Deek cited Karl Marx, Sigmund Freud, Albert Einstein, Baruch Spinoza, and Ludwig Wittgenstein as examples of Jews who influenced European thinking and culture. He contended that Arab Israelis can do the same for their country.
"We must contribute to the common good and be part of the Israeli mainstream in politics, economy, culture, fashion, technology, music, everything. We have our role models," Deek said. "Supreme Court Justice Salim Joubran; Judge George Kara, who sent a Jewish president to jail; Weizmann Institute researcher Jacob Hanna; and authors such as Sayed Kashua and Anton Shammas, who are doing to Hebrew what Franz Kafka did to the German language."
According to Schwartz, Deek believed that the Arab minority in Israel could help create a bridge between the Jewish state and the rest of the Arab world through commerce, culture and literature.
"There is a challenge here for the Jewish community as well, who have to accept a minority that wants to maintain its distinct character and still be part of the decision-making process," Deek said.
Schwartz reported that Deek serves as an Israeli diplomat in Norway.
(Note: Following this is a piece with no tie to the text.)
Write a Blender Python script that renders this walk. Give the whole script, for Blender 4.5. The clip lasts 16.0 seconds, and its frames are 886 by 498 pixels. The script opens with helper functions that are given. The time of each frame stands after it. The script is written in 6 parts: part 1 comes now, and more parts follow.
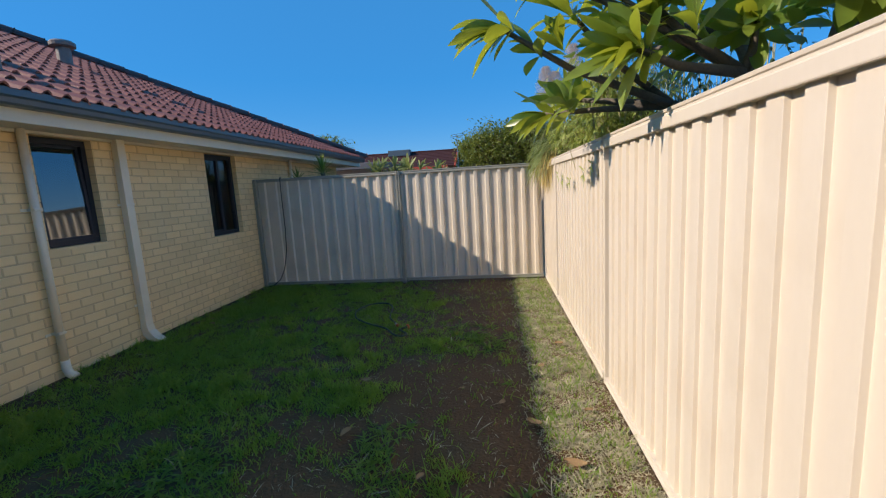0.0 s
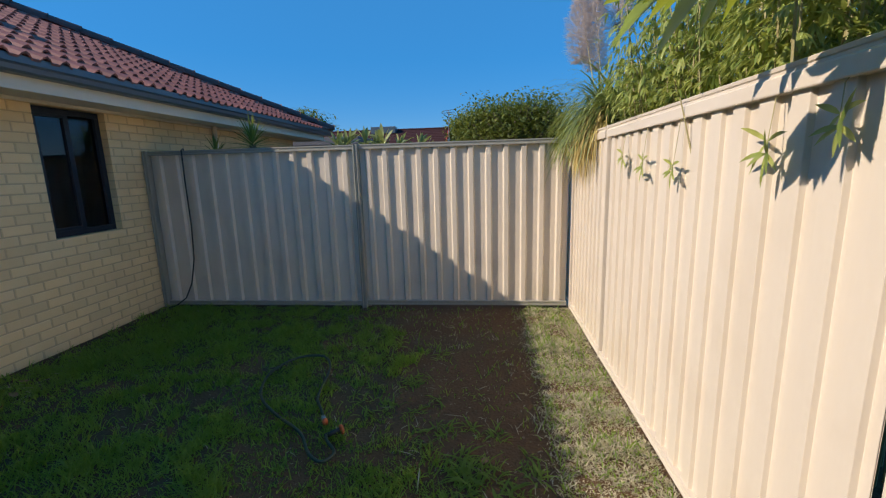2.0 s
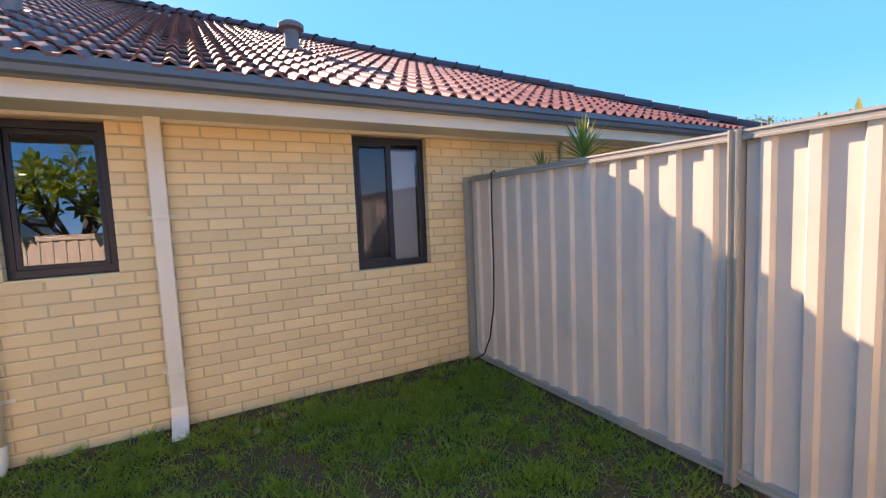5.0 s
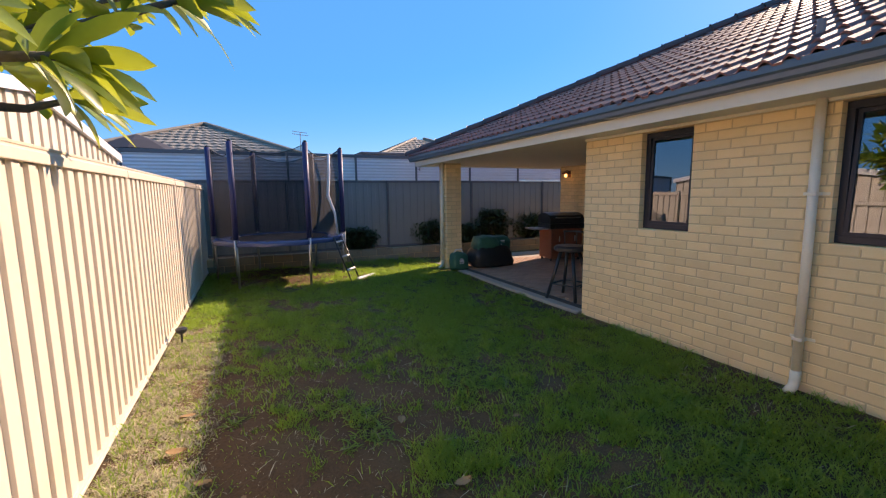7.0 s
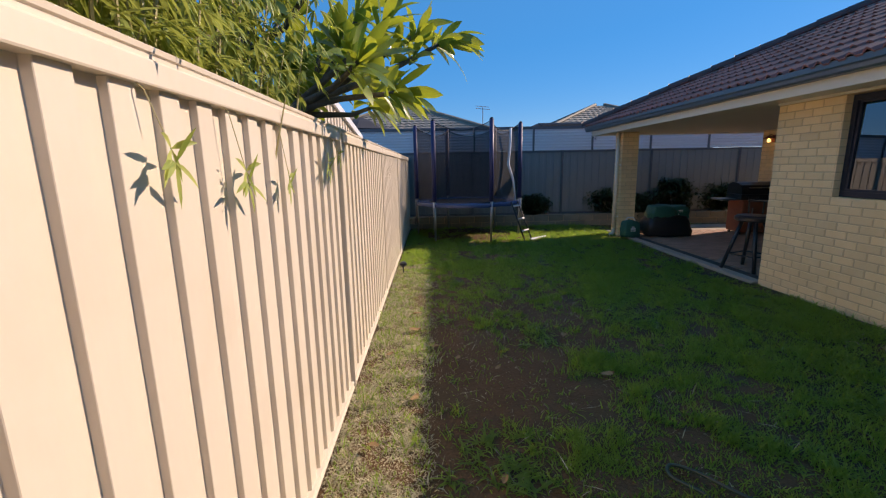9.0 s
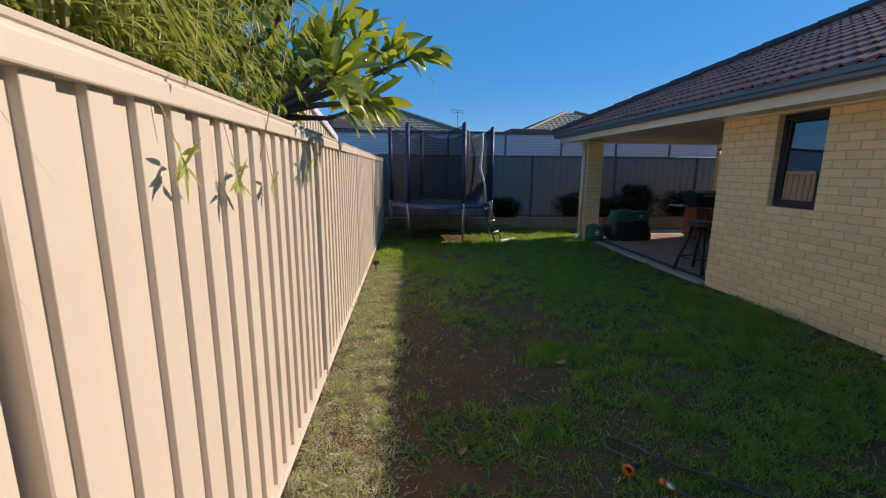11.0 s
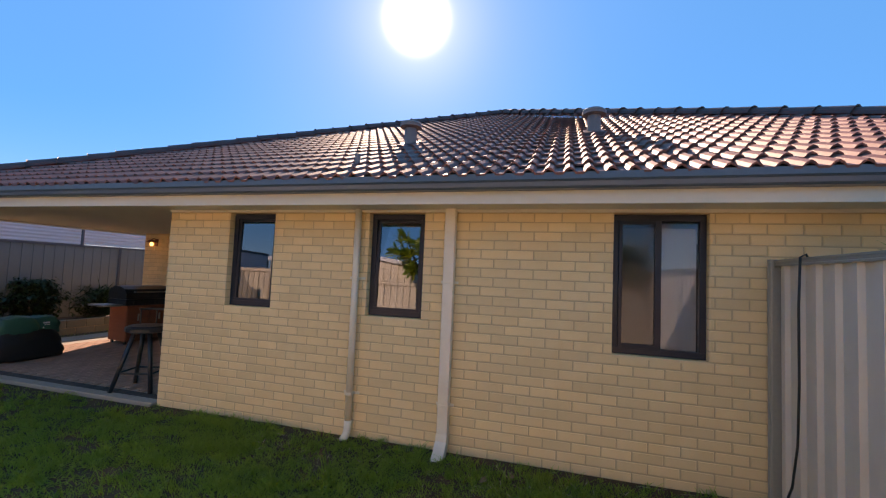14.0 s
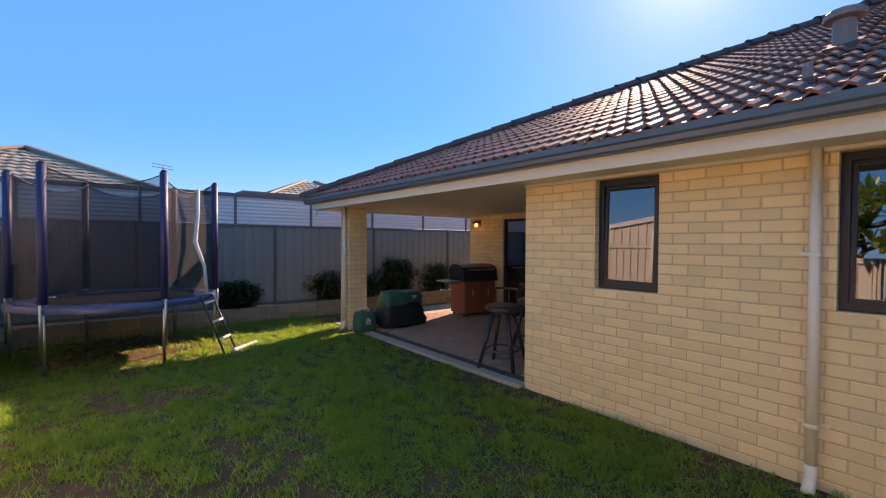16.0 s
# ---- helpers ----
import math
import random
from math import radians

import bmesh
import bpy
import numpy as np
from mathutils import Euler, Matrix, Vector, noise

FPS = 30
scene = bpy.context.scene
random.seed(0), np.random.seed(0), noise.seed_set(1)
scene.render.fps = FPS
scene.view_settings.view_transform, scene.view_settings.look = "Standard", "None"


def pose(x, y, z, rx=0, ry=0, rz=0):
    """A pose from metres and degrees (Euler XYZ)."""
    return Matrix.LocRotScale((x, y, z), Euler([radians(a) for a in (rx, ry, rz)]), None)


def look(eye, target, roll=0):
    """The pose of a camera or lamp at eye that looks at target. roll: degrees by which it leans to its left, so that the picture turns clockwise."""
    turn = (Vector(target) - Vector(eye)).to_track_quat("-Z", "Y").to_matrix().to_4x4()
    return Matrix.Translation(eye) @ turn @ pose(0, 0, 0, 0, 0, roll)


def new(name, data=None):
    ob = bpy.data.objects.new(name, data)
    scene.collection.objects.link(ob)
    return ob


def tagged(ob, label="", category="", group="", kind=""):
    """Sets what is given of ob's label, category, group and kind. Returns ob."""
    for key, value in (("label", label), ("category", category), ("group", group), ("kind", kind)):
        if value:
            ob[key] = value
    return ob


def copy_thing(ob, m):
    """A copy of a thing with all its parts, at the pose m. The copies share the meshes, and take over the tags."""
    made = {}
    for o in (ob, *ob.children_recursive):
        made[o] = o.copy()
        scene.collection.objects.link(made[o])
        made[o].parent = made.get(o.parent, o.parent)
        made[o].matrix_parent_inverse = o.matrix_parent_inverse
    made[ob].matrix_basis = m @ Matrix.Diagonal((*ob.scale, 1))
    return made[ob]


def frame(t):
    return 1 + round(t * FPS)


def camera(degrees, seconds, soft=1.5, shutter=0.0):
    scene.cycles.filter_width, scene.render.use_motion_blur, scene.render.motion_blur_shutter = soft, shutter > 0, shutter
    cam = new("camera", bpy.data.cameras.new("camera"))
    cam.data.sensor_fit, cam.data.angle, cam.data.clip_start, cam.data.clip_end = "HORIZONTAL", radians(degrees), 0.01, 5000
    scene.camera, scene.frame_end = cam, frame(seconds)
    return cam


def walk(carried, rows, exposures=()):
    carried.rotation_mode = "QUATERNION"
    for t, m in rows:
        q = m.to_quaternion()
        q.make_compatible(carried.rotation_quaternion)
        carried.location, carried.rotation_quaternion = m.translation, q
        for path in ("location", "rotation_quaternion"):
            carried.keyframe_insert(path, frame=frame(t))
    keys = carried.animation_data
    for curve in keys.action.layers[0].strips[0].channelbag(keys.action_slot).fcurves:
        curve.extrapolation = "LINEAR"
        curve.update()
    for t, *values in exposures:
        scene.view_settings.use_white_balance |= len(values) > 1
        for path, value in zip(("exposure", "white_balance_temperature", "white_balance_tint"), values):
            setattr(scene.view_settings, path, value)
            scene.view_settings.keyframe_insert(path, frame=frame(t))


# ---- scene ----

He found that both Norwegians and Israelis shared something in common.
"Despite all differences, Norwegians and Israelis have in common the feeling that they know better than anyone else how to do things," Deek said. "Norwegians have this sense of geographical superiority toward the rest of the world; sort of 'we are far away and above all this' ... That's about the mentality of looking at the world from a higher pedestal."
According to Schwartz, Deek had to deal with the fact that until recently, Norway was considered one of the most hostile European countries toward Israel.
"If you ask me how many Norwegians think that Jews belong to an inferior religion, or that Jews control the world, the answer would be very little," Deek said. "But I think that the State of Israel itself has become a substitute for those same old anti-Semitic sentiments."
Deek pointed out that the Jews have suffered throughout history because of their religion and "racial-biological features." Now the focus has turned to the issue of human rights.
"The Jewish State is accused of committing all the gravest abuses at once: apartheid, genocide, ethnic cleansing, war crimes, crimes against humanity," Deek said. "Just as Jews posed a challenge to the non-Jewish society throughout the ages, so does Israel pose a challenge to the world today. This is what I had to deal with: the Norwegians' ability to accept a Jewish State with all its uniqueness."
Deek contended that despite his complex identity, his survival in the Middle East depends on the existence of Israel. He argued that persecution in the Middle East would end once Arab nations recognized Israel's right to exist.
"The key to change is connected deeply to our ability as Arabs to accept the legitimacy of others," Deek said. "Jews pose a challenge because as a minority they insist on their right to be different. The day we accept the Jewish State as it is, all other persecution in the Middle East will cease."